(Data entries)

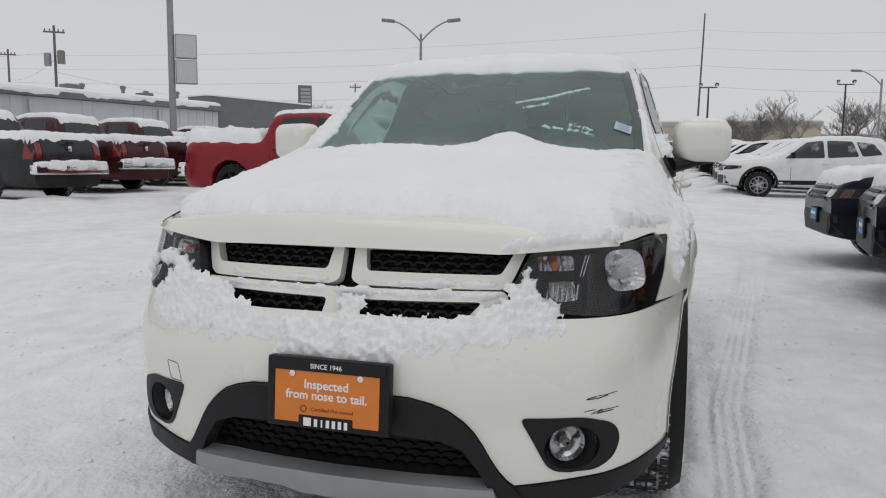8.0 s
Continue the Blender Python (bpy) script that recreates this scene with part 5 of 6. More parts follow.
        for k in range(9):
            add_box(lumps, (-L / 2 - .07 - .02 * math.sin(k * 2.3), W * .82 * ((k + .5) / 9 - .5), .775 - .03 * abs(k - 4) / 4 + .02 * math.sin(k * 1.7)), (.26 + .05 * math.sin(k * 3.1), W * .13, .15 + .05 * math.sin(k * 2.1 + 1)), (8 * math.sin(k * 1.3), 0, 10 * math.sin(k)), .06, 3)
        part("bumper_snow", lumps, SNOW_FLAT, root, "lumpy snow on the step bumper")
    if grille_snow:
        snow_patch("grille_snow", [(-w * .84, zg - .14), (-w * .3, zg - .17), (w * .3, zg - .16), (w * .80, zg - .14), (w * .82, zg - .02), (w * .62, zg + .00), (w * .2, zg + .02), (-w * .4, zg + .03), (-w * .84, zg + .03)], F, SNOW, root, .026, .03, .014, .03, 12, .6, 26, .1, "crumbly snow packed on the grille")
    # windscreen under its snow, and the snow over all that faces up
    sc = st["screen"]
    patch("windshield", [(L / 2 - sc[0] - .02, -w * .74), (L / 2 - sc[1] + .02, -w * .62), (L / 2 - sc[1] + .02, w * .62), (L / 2 - sc[0] - .02, w * .74)], surf.top(), FROST_GLASS if snow > .05 else FAR_GLASS, root, .005, .008, .15)
    T = surf.top()
    hood_end = sc[0]
    hf, hb = (.86, .93) if style == "suv" else (.78, .86)
    spl = [(L / 2 - .09, -w * .66), (L / 2 - .22, -w * hf), (L / 2 - hood_end, -w * hb), (L / 2 - sc[1], -w * .68), (-L / 2 + 1.2, -w * .66), (-L / 2 + .44, -w * .60), (-L / 2 + .44, w * .60), (-L / 2 + 1.2, w * .66), (L / 2 - sc[1], w * .68), (L / 2 - hood_end, w * hb), (L / 2 - .22, w * hf), (L / 2 - .09, w * .66)]
    if style == "pickup":
        c0, c1 = L / 2 - sc[1], L / 2 - 3.72
        spl = [(L / 2 - .05, -w * .62), (L / 2 - .25, -w * .86), (L / 2 - hood_end, -w * .93), (c0, -w * .66), (c1, -w * .66), (c1, w * .66), (c0, w * .66), (L / 2 - hood_end, w * .93), (L / 2 - .25, w * .86), (L / 2 - .05, w * .62)]
        snow_patch("bed_snow", [(L / 2 - 3.86, -w * .92), (-L / 2 + .06, -w * .92), (-L / 2 + .06, w * .92), (L / 2 - 3.86, w * .92)], T, SNOW_FLAT, root, .24 if nose_black else .10, .10, .07, .05, 4, .4, 3, .9, "snow filling the truck bed", seed=L)
    snow_patch("snow_cover", spl, T, SNOW_FLAT, root, snow, .07, .032 if frosted else .045, .026, 13, .3, 5, .7, "snow lying on roof and hood", seed=len(label) * 1.0)
    for k, a in enumerate(axl):
        for sg in (1, -1):
            key = (R, rim_mat.name)
            m = pose(a, sg * (w - .12), R - .01, 0, 31 * k + 17 * sg, 0 if sg > 0 else 180)
            if key not in FAR_WHEELS:
                FAR_WHEELS[key] = make_wheel("wheel", R, .24, R * .66, 5, style == "compact", rim_mat, 40, False, 4, False)
                FAR_WHEELS[key].matrix_basis = m
                FAR_WHEELS[key].parent = root
            else:
                copy_thing(FAR_WHEELS[key], m).parent = root
    return root


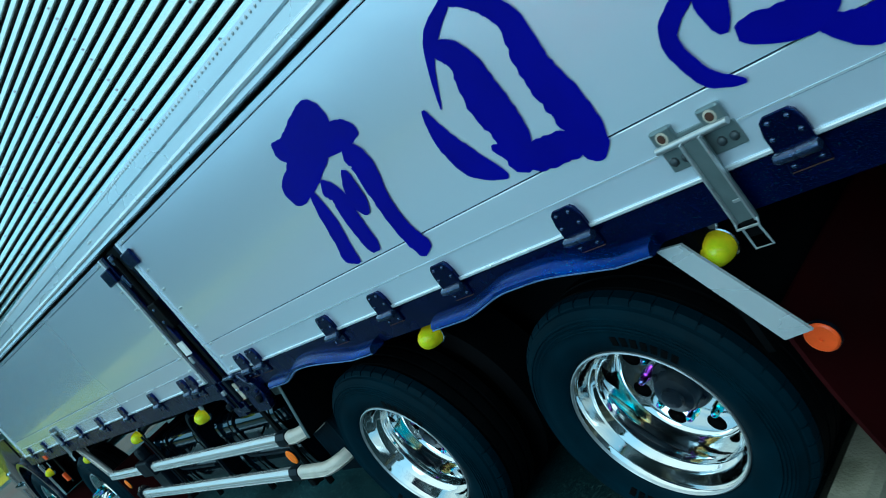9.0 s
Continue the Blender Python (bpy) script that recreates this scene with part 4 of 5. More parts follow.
def fender_trim(x0, x1, rise, low):
    """Wavy lip over a wheel: low at the ends, arched over the tyre, with a rounded front edge."""
    n = 40
    q = bmesh.new()
    rows = []
    for i in range(n + 1):
        x = x0 + (x1 - x0) * i / n
        z = lip_height(x, x0, x1, rise, low)
        s = (z - low) / 0.041
        d = 0.040 + 0.012 * s
        sec = [(0.004, z + 0.034), (-d * 0.35, z + 0.031), (-d * 0.8, z + 0.024), (-d, z + 0.015), (-d - 0.002, z + 0.006), (-d + 0.006, z - 0.001), (0.0, z), (0.02, z), (0.02, z + 0.034)]
        rows.append([q.verts.new((x, a, b)) for a, b in sec])
    m = len(rows[0])
    for r0, r1 in zip(rows, rows[1:]):
        for k in range(m):
            q.faces.new((r0[k], r1[k], r1[(k + 1) % m], r0[(k + 1) % m]))
    q.faces.new(rows[0])
    q.faces.new(rows[-1][::-1])
    lip = part("fender_trim", q, LIP, truck, "wavy navy blue fender lip", smooth=True)
    # thin pale bead that draws the lip's edge highlight
    line = []
    for i in range(n + 1):
        x = x0 + (x1 - x0) * i / n
        z = lip_height(x, x0, x1, rise, low)
        line.append((x, -0.040 - 0.012 * (z - low) / 0.041, z + 0.004))
    part("lip_edge", sweep(line, disc(0.0032, 6), (0, 1, 0)), LIPEDGE, lip, "pale bead standing for the edge highlight", smooth=True)


for lip in LIPS:
    fender_trim(*lip)


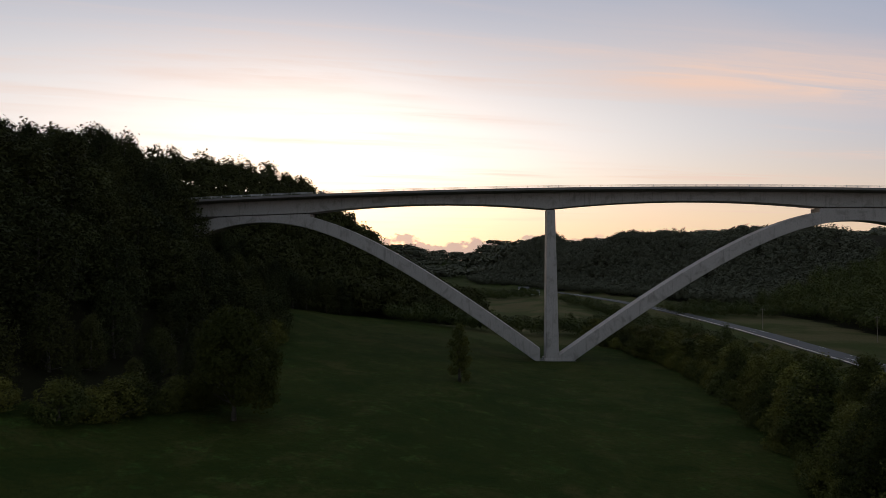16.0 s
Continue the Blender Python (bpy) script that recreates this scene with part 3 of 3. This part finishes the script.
# -- the great trees at the meadow's corner
def spreading_tree(r, lumps, gap, leaf, leaves, top):
    """A big tree close by. Its crown fills several rounded lumps (x, y, z, half-widths); bunches of drooping
    leaves stand proud all over them, with shaded hollows between, and leafy shoots point up from the heads."""
    lumps = np.array(lumps, float)
    c, h = lumps[:, :3], lumps[:, 3:] - 0.4

    def depth(p):
        return np.min(np.linalg.norm((p[:, None] - c[None]) / h[None], axis=2), 1)

    pts, outs = [], []
    for k in range(len(lumps)):
        d = unit(900, r)
        p = c[k] + d * h[k] * r.uniform(0.93, 1.03, (900, 1))
        ok = (depth(p) > 0.9) & (p[:, 2] > 0.7)
        n = d / h[k]
        pts.append(p[ok])
        outs.append(n[ok] / np.linalg.norm(n[ok], axis=1, keepdims=True))
    pts, outs = np.concatenate(pts), np.concatenate(outs)
    order = r.permutation(len(pts))
    keep = []
    for i in order:
        if all(((pts[i] - pts[j]) ** 2).sum() > gap * gap for j in keep):
            keep.append(i)
    hub, out = pts[keep], outs[keep]
    n = len(hub)
    size = gap * r.uniform(0.36, 0.62, n) * np.where(hub[:, 2] > top * 0.68, 1.12, 1.0)
    hub = hub + out * (r.uniform(-0.60, 0.25, n) * gap)[:, None]
    # trunk, limbs to the lumps, twigs to the bunches
    zs = np.linspace(-0.3, top * 0.85, 9)
    path = np.stack([0.25 * np.sin(zs / 3.1), 0.3 * np.sin(zs / 4.0 + 1), zs], 1)
    tubes = [tube(path, 0.30 * (1 - zs / top) ** 0.8 + 0.05 + 0.16 * np.exp(-zs / 0.7), 9)]
    for k in range(n):
        if k % 3:
            continue
        near = c[np.argmin(np.linalg.norm((hub[k] - c) / h, axis=1))]
        z0 = min(max(near[2] - 0.9 * math.hypot(near[0], near[1]) - 1.5, 1.2), top * 0.8)
        p0 = np.array([np.interp(z0, zs, path[:, 0]), np.interp(z0, zs, path[:, 1]), z0])
        u = np.linspace(0, 1, 7)[:, None]
        limb = p0 * (1 - u) ** 2 + 2 * near * u * (1 - u) + hub[k] * u ** 2
        limb[1:-1] += r.normal(size=(5, 3)) * 0.10
        tubes.append(tube(limb, 0.085 * (1 - u[:, 0]) ** 0.9 + 0.012, 5))
    # bunches: leaves in sprays over the outer side of each knot of twigs
    knots = np.column_stack([hub, size])
    inner = hub - out * 2.0
    quads = [sprays(knots, leaves // 16, 16, leaf, r, inner, 1.4, 0.50, 1.16, 0.40)]
    # upright shoots on the heads
    head = np.where((out[:, 2] > 0.35) & (hub[:, 2] > top * 0.62))[0]
    shoot = np.repeat(head, 5)
    foot = hub[shoot] + r.normal(size=(len(shoot), 3)) * np.array([0.35, 0.35, 0.1]) * gap + np.array([0, 0, 0.3]) * size[shoot][:, None]
    reach = r.uniform(0.3, 0.75, len(shoot))
    lean = np.stack([r.normal(size=len(shoot)) * 0.22, r.normal(size=len(shoot)) * 0.22, np.ones(len(shoot))], 1)
    leafs = 34
    u = r.uniform(0, 1, (len(shoot), leafs, 1))
    sp = foot[:, None] + lean[:, None] * reach[:, None, None] * u + r.normal(size=(len(shoot), leafs, 3)) * 0.11 * (1.15 - u)
    nrm = unit(len(shoot) * leafs, r) + np.array([0, 0, 0.3])
    nrm /= np.linalg.norm(nrm, axis=1, keepdims=True)
    quads.append(leaf_quads(sp.reshape(-1, 3), nrm, leaf * r.uniform(0.6, 1.3, len(nrm)), r, 1.25, 0.25))
    # shaded leaves deeper in
    quads.append(sprays(np.column_stack([c, h.min(1)]), leaves // 40, 12, leaf * 1.15, r, None, 1.8, 0.30, 0.94, 0.3))
    quads = np.concatenate(quads)
    return tubes_mesh("trunk", tubes, BARK), tri_mesh("crown", quads, LEAF_NEAR)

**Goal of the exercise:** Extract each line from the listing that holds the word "with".

**The completed task:**
Continue the Blender Python (bpy) script that recreates this scene with part 5 of 6. More parts follow.
Continue the Blender Python (bpy) script that recreates this scene with part 4 of 5. More parts follow.
    """Wavy lip over a wheel: low at the ends, arched over the tyre, with a rounded front edge."""
Continue the Blender Python (bpy) script that recreates this scene with part 3 of 3. This part finishes the script.
    leaves stand proud all over them, with shaded hollows between, and leafy shoots point up from the heads."""